A planing hull is agile and can turn on a dime.
Most freestyle kayaks have planing hulls.
On the other hand, the displacement hull pushes through the water like the hull of a ship. The displacement hulls sit deeper in the water, making the boat track straight without disruption by the errant current or uneven paddling.
The chines are the kayak’s underwater edges-where the sides meet the bottom.
Chines are either hard, an apparent sharp line, or a gentle curve that isn’t easily identifiable, also known as a soft chine.
Hard chines help with better tracking, offering more control and agility. But on the flip side, they tend to get stuck on rocks and obstacles easily.
On the other hand, the soft chines offer a nice easy ride, but they require more work from the paddler because of the less tracking.

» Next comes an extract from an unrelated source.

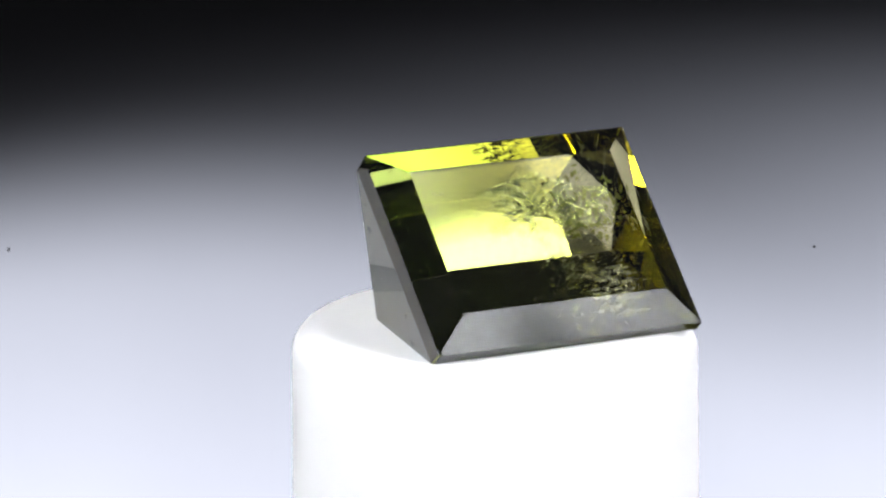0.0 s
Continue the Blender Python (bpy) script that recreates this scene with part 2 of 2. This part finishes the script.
# ---- pedestal and stone, both turning round the z axis ----
def pedestal():
    R, edge, cx, cy = 7.82 * MM, 1.2 * MM, 1.52 * MM, 0.54 * MM
    prof = [(0, 0), (R * 0.5, 0)]
    prof += [(R - edge + edge * math.sin(a), -edge + edge * math.cos(a)) for a in [radians(7.5 * i) for i in range(13)]]
    prof += [(R + 0.1 * MM, -12 * MM), (R + 0.1 * MM, FLOOR), (0, FLOOR)]
    bm = turned(prof)
    bmesh.ops.translate(bm, verts=bm.verts, vec=(cx, cy, 0))
    ob = part("pedestal", bm, M_CAP)
    return tagged(ob, "white matte plastic round pedestal with a rounded rim", "pedestal")


LIFT = 0.01 * MM


# the stone's girdle corners and keel ends, mm: top left, top right, foot right, foot left
GIRDLE = [Vector(v) for v in ((-3.50, 1.50, 6.80), (7.65, 1.64, 6.69), (7.65, -4.85, 0.35), (-3.50, -4.98, 0.50))]
KEEL = [Vector((-2.51, 2.71, 0)), Vector((6.51, 2.55, 0))]
THICK = (0.88, 0.54, 0.54, 0.88)
CROWN, INSET = 0.62, (1.34, 1.28, 1.34, 1.28)


def plane(p, q, r):
    n = (q - p).cross(r - p).normalized()
    return n, n.dot(p)


def meet(*planes):
    """The point where three planes meet."""
    return Matrix([n for n, _ in planes]).inverted() @ Vector([d for _, d in planes])


def gemstone():
    """A step-cut stone lying on one long pavilion facet: girdle, raised table, two long and two end pavilion facets."""
    g = [v.copy() for v in GIRDLE]
    flat, level = plane(g[0], g[2], g[1])
    if flat.z < 0:
        flat, level = -flat, -level
    g[3].z = (level - flat.x * g[3].x - flat.y * g[3].y) / flat.z
    middle = sum(g, Vector()) / 4
    crowns = []
    for i in range(4):
        p, q = g[i], g[(i + 1) % 4]
        inward = flat.cross(q - p).normalized()
        if inward.dot(middle - p) < 0:
            inward = -inward
        crowns.append(plane(p, q, p + inward * INSET[i] + flat * CROWN))
    upper = [meet((flat, level + CROWN), crowns[i], crowns[i - 1]) for i in range(4)]
    lower = [p - flat * t for p, t in zip(g, THICK)]
    for i in (2, 3):
        lower[i].z = 0
    keel = [KEEL[0].copy(), KEEL[1].copy()]
    n, d = plane(lower[0], lower[1], keel[1])
    keel[0].y = (d - n.x * keel[0].x) / n.y
    bm = bmesh.new()
    T, E, L, K = ([bm.verts.new(v * MM) for v in ring] for ring in (upper, g, lower, keel))
    bm.faces.new(T)
    for i in range(4):
        j = (i + 1) % 4
        bm.faces.new((E[i], E[j], T[j], T[i]))
        bm.faces.new((L[i], L[j], E[j], E[i]))
    bm.faces.new((L[0], L[1], K[1], K[0]))
    bm.faces.new((L[2], L[3], K[0], K[1]))
    bm.faces.new((L[3], L[0], K[0]))
    bm.faces.new((L[1], L[2], K[1]))
    bmesh.ops.recalc_face_normals(bm, faces=bm.faces)
    # the girdle's corners at the green end are rubbed round
    worn = [e for i in (0, 3) for e in E[i].link_edges if e.other_vert(E[i]) is L[i]]
    bmesh.ops.bevel(bm, geom=worn, offset=0.16 * MM, segments=3, affect="EDGES", profile=0.5)
    bmesh.ops.bevel(bm, geom=bm.edges[:], offset=0.004 * MM, segments=1, affect="EDGES", profile=0.5)
    bmesh.ops.translate(bm, verts=bm.verts, vec=(0, 0, LIFT))
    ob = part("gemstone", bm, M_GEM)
    return tagged(ob, "green to olive-yellow step-cut tourmaline with inclusions, lying on the pedestal", "gemstone")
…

Always remember the weight of your kayak.
You’re going to take it from your car to the water, so it needs to be somewhat portable.
Also, keep in mind that the heavier kayaks are more challenging to maneuver out on the water. A lightweight kayak is perfect.
Wrap Up: Our Choice
Our winner for the best whitewater kayaks is the Dagger Mamba 7.6.
It wasn’t hard picking this whitewater kayak because it ticks the boxes in all the right places for the best whitewater kayak.
First, it has a generous volume and large size, so it’s buoyant, floating well, and keeping you from sinking. The large size also means the boat will hold all your necessities and still leave extra space when heading out for a weekend get-away.
Performance on the water is also incredible, and we love how it tracks in a straight line and maneuvers the rapids and whirlpools like a champ.
Overall, it’s everything I would wish to see in a whitewater kayak, and I highly recommend it.